Teresa Gutierrez, 66, who in June lost her publicly financed job as a translator and an organizer at a center that helps the poor, has not been as lucky. She now takes home some food for herself from the food bank where she has helped out for years.

“I can’t find a job,” Ms. Gutierrez said at her old office at the Santee Neighborhood Action Center, where she still volunteers to help people avoid eviction, find help or learn about gang prevention. “There are hardly any jobs anywhere. I even looked in a restaurant, to wash dishes, and they said no, with your application you’re overqualified.”

It is hardly the image that comes to mind when many people think of a Silicon Valley city where the median household income is $76,794 a year and employers include Cisco Systems, eBay and Adobe.

But the city’s tax collections this year are projected to remain below where they were five years ago — and California law makes it hard for cities to raise taxes, since they must win voter approval first. Pension costs now consume more than a fifth of the city’s general fund budget, officials said, and have risen to $245 million this year from $73 million a decade ago.

“You’ve got this double whammy for local government of the retirement costs escalating and the crash of ’08, the recession, knocking revenues down at the same time,” Mayor Chuck Reed, a Democrat, said in an interview in his office in the city’s new 18-story Richard Meier-designed City Hall, which was built in better times by his predecessors.

The city government’s employee head count has shrunk to 5,400 from 7,418 a decade ago, when it had fewer residents. Branch libraries are open only four days a week. And the city recently won agreements from its unions to cut compensation for all of its employees by at least 10 percent.

Now Mr. Reed is taking aim at pension costs, which rose after the benefits were improved over the last decade, with police officers and firefighters able to retire after 30 years with pensions worth 90 percent of their salaries. He supports a ballot measure this June that would require workers to go into far less lucrative retirement plans, or to contribute up to 25 percent of their salaries to keep their current benefits. “Every dollar the city pays for retirement costs is a dollar we can’t spend on services for our residents,” he said in his annual State of the City speech this month.

Union members picketed the speech.
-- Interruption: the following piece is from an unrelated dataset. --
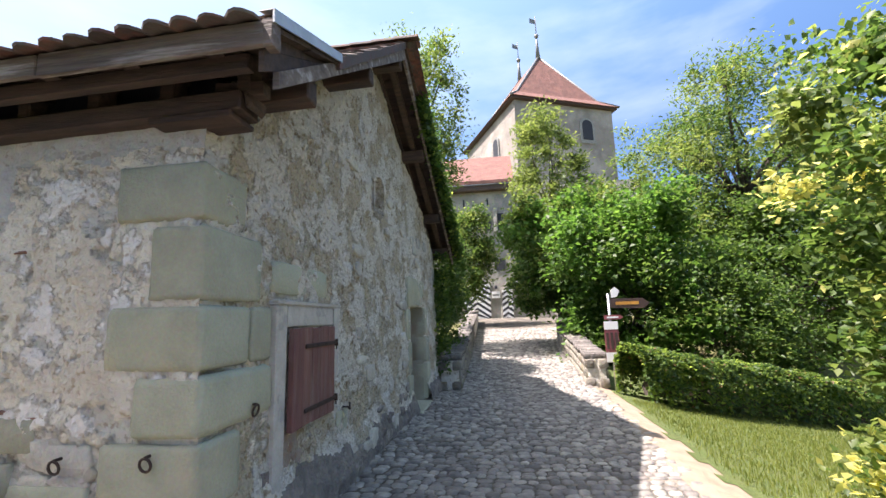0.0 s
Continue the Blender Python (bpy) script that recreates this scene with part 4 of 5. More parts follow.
# ---- bench ----
bench = thing("park_bench", "bench with pale wooden seat, green-grey back and steel tube legs", "bench", (0.49, -0.42, gz(0.49, -0.42) + 0.012), (0, 2.6, -0.5))
for y in (-0.19, -0.06, 0.065):
    part("seat_slat", box_bm((-1.12, y - 0.056, 0.365), (1.12, y + 0.056, 0.405), 0.008, None, 0.0, 2), M["seat_wood"], bench)
lean = Matrix.Translation((0, 0.265, 0.44)) @ Matrix.Rotation(radians(-12), 4, "X")
for z0, z1 in ((0.02, 0.145), (0.175, 0.305)):
    part("back_slat", box_bm((-1.11, -0.055, z0), (1.11, -0.022, z1), 0.008, lean, 0.0, 2), M["back_wood"], bench)
for cx in (-0.665, 0.635):
    for s in (-1, 1):
        sx = cx + s * 0.16
        p = lean @ Vector((sx, -0.005, 0.29))
        q = lean @ Vector((sx, -0.005, 0.02))
        part("back_tube", tube_bm([p, q, (sx, 0.17, 0.352), (sx, -0.17, 0.352), (sx, -0.215, 0.335), (cx + s * 0.02, -0.17, 0.03), (cx + s * 0.015, -0.14, 0.015), (cx + s * 0.015, 0.14, 0.015), (cx + s * 0.02, 0.17, 0.03), (sx * 0.98 + cx * 0.02, 0.10, 0.34)], 0.0135, 8), M["steel"], bench)
        for zz in (0.08, 0.24):
            b0, b1 = lean @ Vector((sx, -0.05, zz)), lean @ Vector((sx, -0.062, zz))
            part("bolt", tube_bm([b0, b1], 0.011, 8), M["steel"], bench)
    part("clamp", box_bm((cx - 0.035, -0.14, 0.0), (cx + 0.035, -0.10, 0.03), 0.004), M["steel"], bench)
    part("clamp", box_bm((cx - 0.035, 0.08, 0.0), (cx + 0.035, 0.12, 0.03), 0.004), M["steel"], bench)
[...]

They have accused the city of exaggerating the future costs of pensions to build support for the measure. Jim C. Unland, the president of the San Jose Police Officers’ Association, said that the police were willing to negotiate on retirement costs, but that the mayor’s proposals went too far.

Yolanda Cruz, a library network engineer and the president of the city’s Municipal Employees’ Federation, pointed out that city workers would not get Social Security, and that the average pension for nonuniformed workers was $36,000 a year. She said a city-commissioned poll had found a growing willingness to raise taxes.

For now, the city is trying to figure out how to make do with fewer workers.

After the police unit in charge of gang violence was merged last year with a unit that focused on quality-of-life issues, street-level drug dealing and prostitution, a spate of gang-related murders occurred in the city, which remains one of the safest of its size in America. The smaller unit was ordered to focus on gangs. Then there was an increase in prostitution.

“It’s no longer ‘Do more with less,’ ” said Christopher M. Moore, the chief of police. “It’s doing less with less, and what is it that we’re going to do that makes the most sense.”

This article has been revised to reflect the following correction:

Correction: February 18, 2012

An earlier version of this article and a photo caption misspelled Christine Velasquez’s surname as Velazquez and misspelled Caffe Frascati as Caffe Frescati.